* _YOUR GOAL_
Starting at the first line of the data below, write out each line exactly until you reach the line containing "return box(bmesh.new(), c, s, bev, m, seg)", and include that line too.

* _COLLECTED DATA_
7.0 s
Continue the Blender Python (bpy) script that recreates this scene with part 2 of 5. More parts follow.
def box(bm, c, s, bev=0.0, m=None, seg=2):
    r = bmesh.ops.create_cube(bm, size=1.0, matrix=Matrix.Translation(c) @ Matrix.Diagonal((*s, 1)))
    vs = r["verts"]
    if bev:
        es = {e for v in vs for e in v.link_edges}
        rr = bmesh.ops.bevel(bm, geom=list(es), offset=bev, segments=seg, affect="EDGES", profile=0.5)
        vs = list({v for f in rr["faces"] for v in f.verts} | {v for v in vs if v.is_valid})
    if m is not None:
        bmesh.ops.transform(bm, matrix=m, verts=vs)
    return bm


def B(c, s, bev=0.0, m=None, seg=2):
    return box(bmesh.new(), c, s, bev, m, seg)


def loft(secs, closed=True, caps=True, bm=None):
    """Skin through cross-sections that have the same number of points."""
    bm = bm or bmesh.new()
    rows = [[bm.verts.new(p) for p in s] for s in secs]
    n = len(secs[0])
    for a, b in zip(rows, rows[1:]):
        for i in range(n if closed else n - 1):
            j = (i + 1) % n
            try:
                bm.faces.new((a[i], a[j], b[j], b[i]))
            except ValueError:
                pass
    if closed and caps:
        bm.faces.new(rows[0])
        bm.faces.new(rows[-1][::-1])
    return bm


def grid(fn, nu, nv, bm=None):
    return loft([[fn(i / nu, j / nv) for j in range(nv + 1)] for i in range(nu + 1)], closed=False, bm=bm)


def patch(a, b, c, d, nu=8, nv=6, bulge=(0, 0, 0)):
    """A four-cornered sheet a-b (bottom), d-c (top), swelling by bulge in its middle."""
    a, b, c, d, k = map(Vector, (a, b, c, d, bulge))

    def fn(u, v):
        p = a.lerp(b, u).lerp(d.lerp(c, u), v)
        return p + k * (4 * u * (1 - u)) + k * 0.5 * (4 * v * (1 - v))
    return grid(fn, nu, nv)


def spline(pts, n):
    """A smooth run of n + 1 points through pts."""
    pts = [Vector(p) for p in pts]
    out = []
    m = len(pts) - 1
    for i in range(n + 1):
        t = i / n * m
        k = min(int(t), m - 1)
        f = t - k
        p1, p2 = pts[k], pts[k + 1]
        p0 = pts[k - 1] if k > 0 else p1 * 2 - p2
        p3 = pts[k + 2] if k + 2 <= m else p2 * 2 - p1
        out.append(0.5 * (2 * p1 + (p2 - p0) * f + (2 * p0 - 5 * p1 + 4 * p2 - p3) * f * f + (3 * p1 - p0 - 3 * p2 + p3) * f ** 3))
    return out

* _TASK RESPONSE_
7.0 s
Continue the Blender Python (bpy) script that recreates this scene with part 2 of 5. More parts follow.
def box(bm, c, s, bev=0.0, m=None, seg=2):
    r = bmesh.ops.create_cube(bm, size=1.0, matrix=Matrix.Translation(c) @ Matrix.Diagonal((*s, 1)))
    vs = r["verts"]
    if bev:
        es = {e for v in vs for e in v.link_edges}
        rr = bmesh.ops.bevel(bm, geom=list(es), offset=bev, segments=seg, affect="EDGES", profile=0.5)
        vs = list({v for f in rr["faces"] for v in f.verts} | {v for v in vs if v.is_valid})
    if m is not None:
        bmesh.ops.transform(bm, matrix=m, verts=vs)
    return bm


def B(c, s, bev=0.0, m=None, seg=2):
    return box(bmesh.new(), c, s, bev, m, seg)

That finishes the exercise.